El individualismo de la sociedad posmoderna (que G. Lipovetsky considera que ya está en otra fase, y por eso la llama “hipermoderna”), unido a una cierta mistificación del derecho (a veces superficial e hipócrita) ha hecho saltar por los aires muchos de los criterios tradicionales que definían la norma y la normalidad. Es estupendo que la idea de “normal” se haya ido ensanchando tanto que al final se le haya vaciado de sentido: la libertad personal, al menos teóricamente, triunfa sobre la acotación grupal. Hay que subrayar lo de teóricamente. Es cierto que, desde la sociedad en su conjunto y en la cultura global, un aspecto tradicionalmente aprisionado por la norma como es la sexualidad se ha visto cada vez más emancipado; la sexualidad, dentro de los parámetros básicos del derecho, va pasando poco a poco a ser considerada un asunto estrictamente íntimo del individuo, y por tanto aceptable en sus diversas manifestaciones. También se han extendido mayores tolerancias con los discapacitados y los enfermos (aunque de la enfermedad habría mucho que hablar).

Pero eso no significa que seamos más libres en general. Las modas establecen las nuevas “normalidades”, y a menudo de un modo muy rígido. Lo imperdonable, ahora, es no estar a la última: no vestir como se lleva, no comprarse el último modelo de teléfono móvil, no estar viendo la última serie televisiva de éxito. Podríamos decir que la “normalidad” no ha ganado tanto en tolerancia como en versatilidad. Los valores, en lugar de avanzar en complejidad, se han vuelto en muchos casos más esquemáticos. La autoridad que los establece ya no es la tradición, sino el consumo, es decir, sus centros de poder económico y político. Nunca hubo más organizaciones solidarias, y nunca fue más grande la brecha entre los ricos y los pobres: el inmigrante, sobre todo el que mantiene su lengua y su cultura, es el nuevo estigmatizado, el nuevo anormal.

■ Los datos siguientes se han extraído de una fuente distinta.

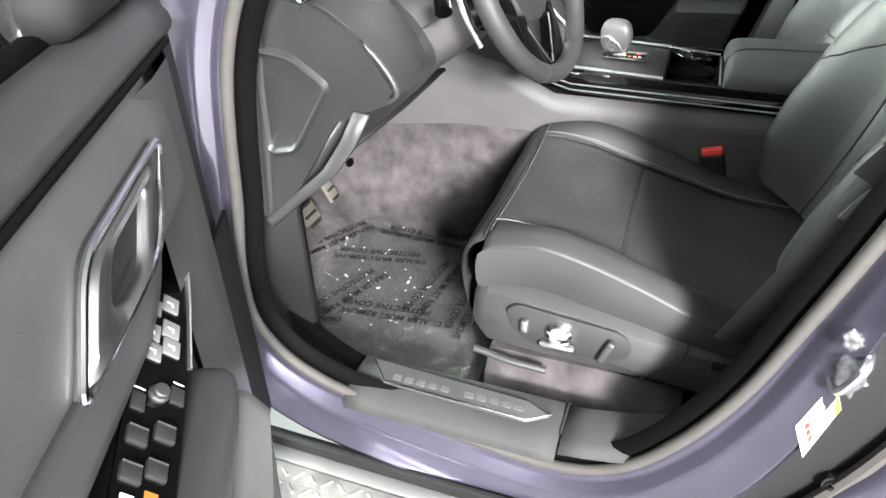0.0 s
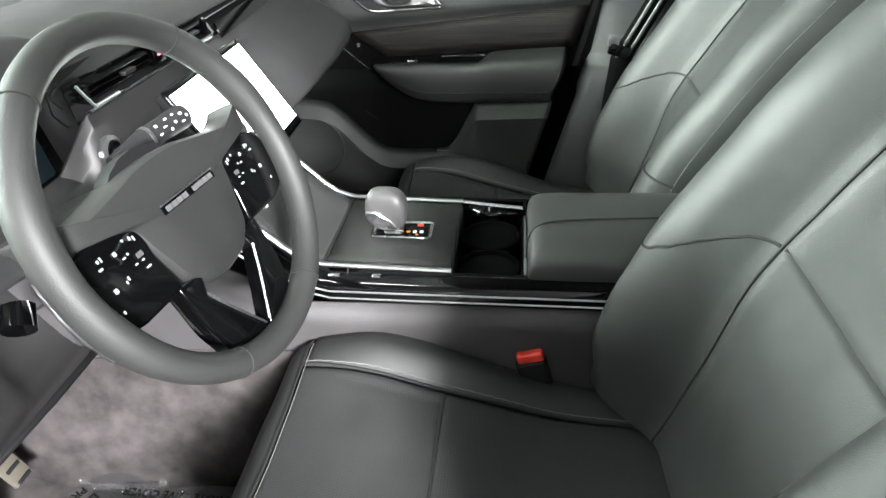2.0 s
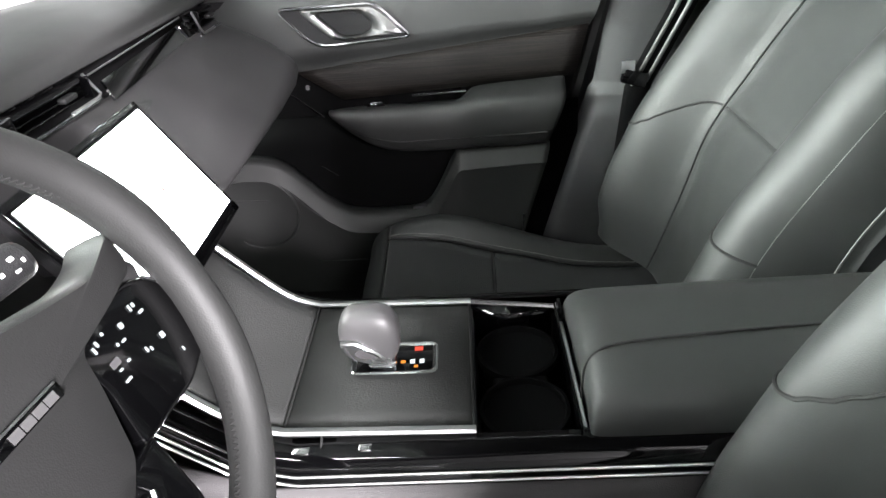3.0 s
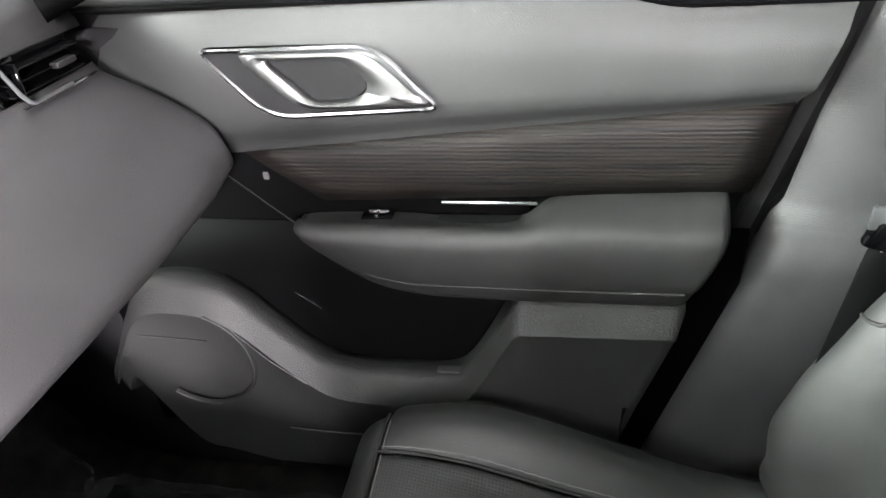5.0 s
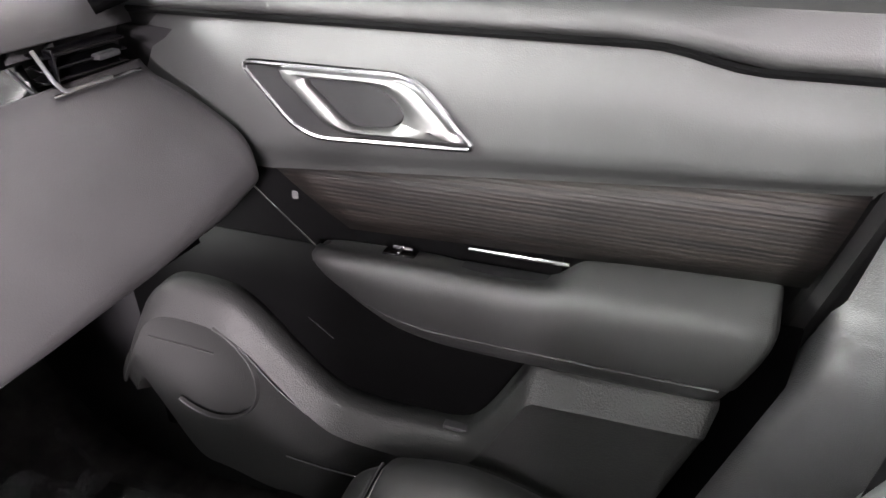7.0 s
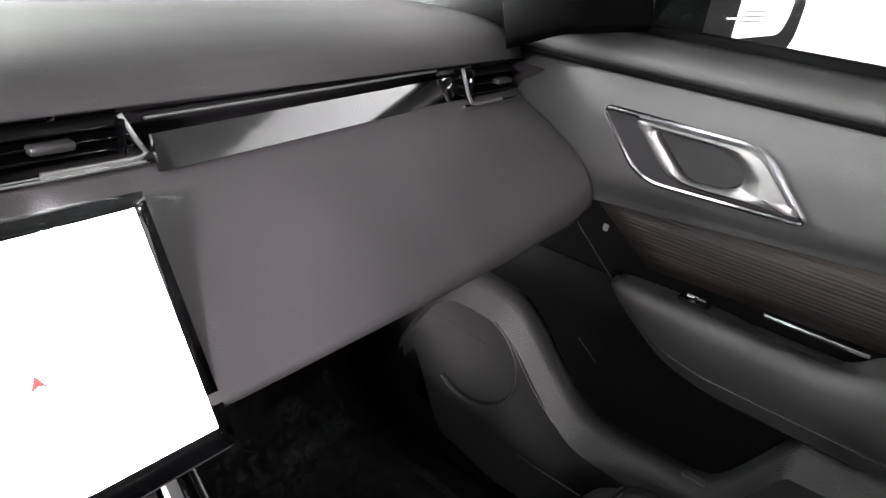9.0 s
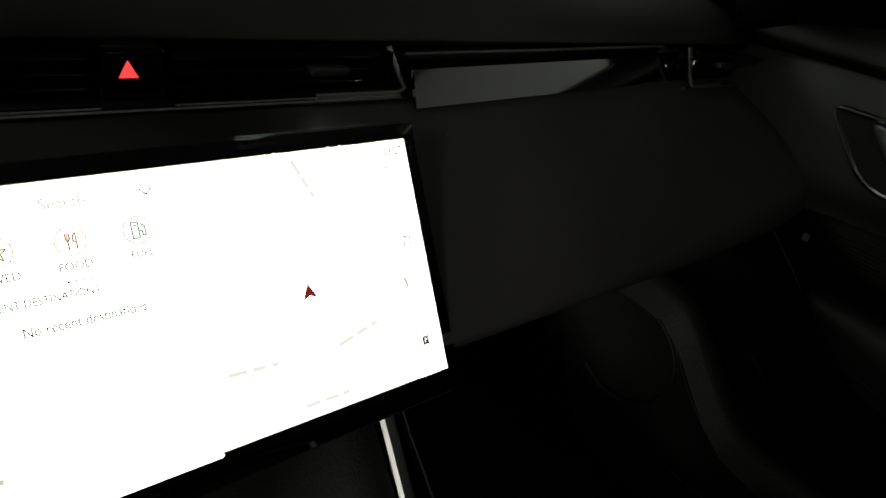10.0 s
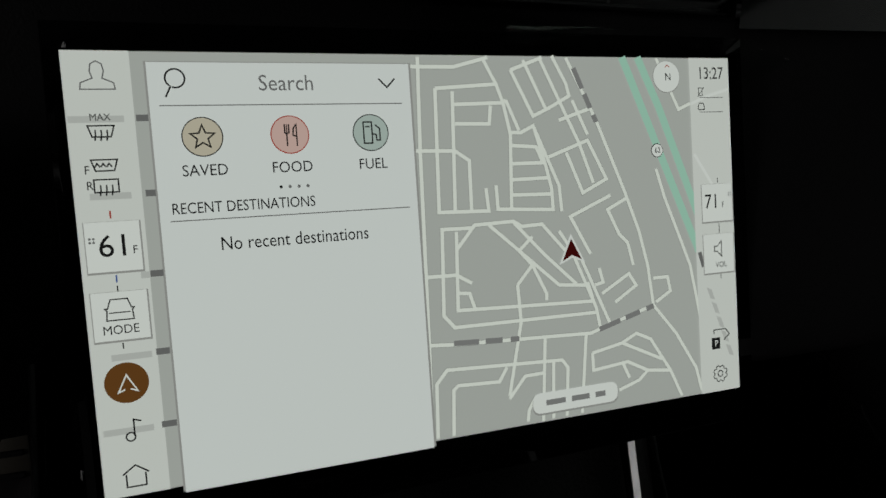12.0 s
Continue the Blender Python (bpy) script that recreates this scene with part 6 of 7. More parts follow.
CUSH = [Vector((0, *p)) for p in ((-0.03, 0.650), (0.10, 0.650), (0.22, 0.662), (0.365, 0.698), (0.47, 0.728), (0.535, 0.742), (0.572, 0.734), (0.592, 0.705), (0.596, 0.665), (0.588, 0.62), (0.575, 0.58))]
BACK = [Vector((0, *p)) for p in ((0.075, 0.665), (0.045, 0.74), (0.018, 0.83), (-0.008, 0.92), (-0.048, 1.00), (-0.125, 1.12), (-0.207, 1.24), (-0.293, 1.35), (-0.345, 1.40))]
CL, BL = resample(catmull(CUSH, 8), 61), resample(catmull(BACK, 8), 61)


def along(line, t):
    k = min(max(t, 0), 1) * (len(line) - 1)
    i = min(int(k), len(line) - 2)
    p = line[i].lerp(line[i + 1], k - i)
    d = (line[i + 1] - line[i]).normalized()
    return p, Vector((0, -d.z, d.y))


def cushion_point(x, t, lift=0.0):
    """The cushion's skin: x from its middle line, t from the back to below the front edge."""
    p, n = along(CL, t)
    if n.z < 0 and t < 0.5:
        n = -n
    if n.y < 0 and t > 0.8:
        n = -n
    if n.z < 0 and t <= 0.8:
        n = -n
    a = abs(x)
    fade = 1 - smoothstep(0.72, 0.86, t)
    up = (0.014 + 0.026 * math.exp(-((t - 0.56) / 0.20) ** 2)) * smoothstep(0.150, 0.205, a) * (1 - smoothstep(0.64, 0.80, t)) - 0.20 * max(0, a - 0.215) ** 1.15 * (3.4 if a > 0.215 else 0)
    dish = -0.010 * (1 - smoothstep(0.0, 0.16, a)) * fade
    wrinkle = 0.0022 * noise.noise((x * 14, t * 9, 2.0)) - 0.0016 * math.exp(-((t - 0.63 - 0.04 * math.sin(x * 16)) / 0.016) ** 2) * (1 - smoothstep(0.10, 0.17, a))
    return p + n * (up + dish + lift + wrinkle) + Vector((x, 0, 0))


def cross_line():
    """Half of the backrest's cross-section: from the middle over the bolster to its outer side."""
    pts = [(0, 0), (0.06, 0.001), (0.112, 0.004), (0.136, 0.018), (0.156, 0.048), (0.177, 0.078), (0.205, 0.094), (0.233, 0.087), (0.252, 0.060), (0.260, 0.020), (0.262, -0.035)]
    return resample(catmull([(a, b, 0) for a, b in pts], 8), 81)


CROSS = cross_line()
CROSS_LONG = sum((b - a).length for a, b in zip(CROSS, CROSS[1:]))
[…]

En un mundo global, la “normalidad” se ha impuesto, a golpe de coca-cola o, cuando es preciso, de fusil, hasta el último rincón del planeta. Pretender resistirse a ella es la nueva extravagancia, y tal vez por eso entre una parte de los desheredados cunda el fanatismo: allí, la “anormalidad” se reafirma y se usa como herramienta de lucha. No nos engañemos, los fanáticos y los terroristas surgen de entre los estigmatizados, los oprimidos, los rechazados, que se han hartado de vivir en la periferia y han encontrado en su extremismo un modo de recuperar su orgullo (también su esperanza económica) y enfrentarse a los privilegiados en un mundo que los arrincona. Se saltan los derechos porque no se les han reconocido.
Hay que condenar su modo de luchar, pero no el motivo de su lucha, que nos concierne a la inmensa mayoría de supervivientes frente a unos pocos campeones de la normalidad. Porque, en un mundo donde la normalidad incluye el derecho de una minoría a la opulencia a costa de la precariedad de casi todos, lo digno es no ser normal.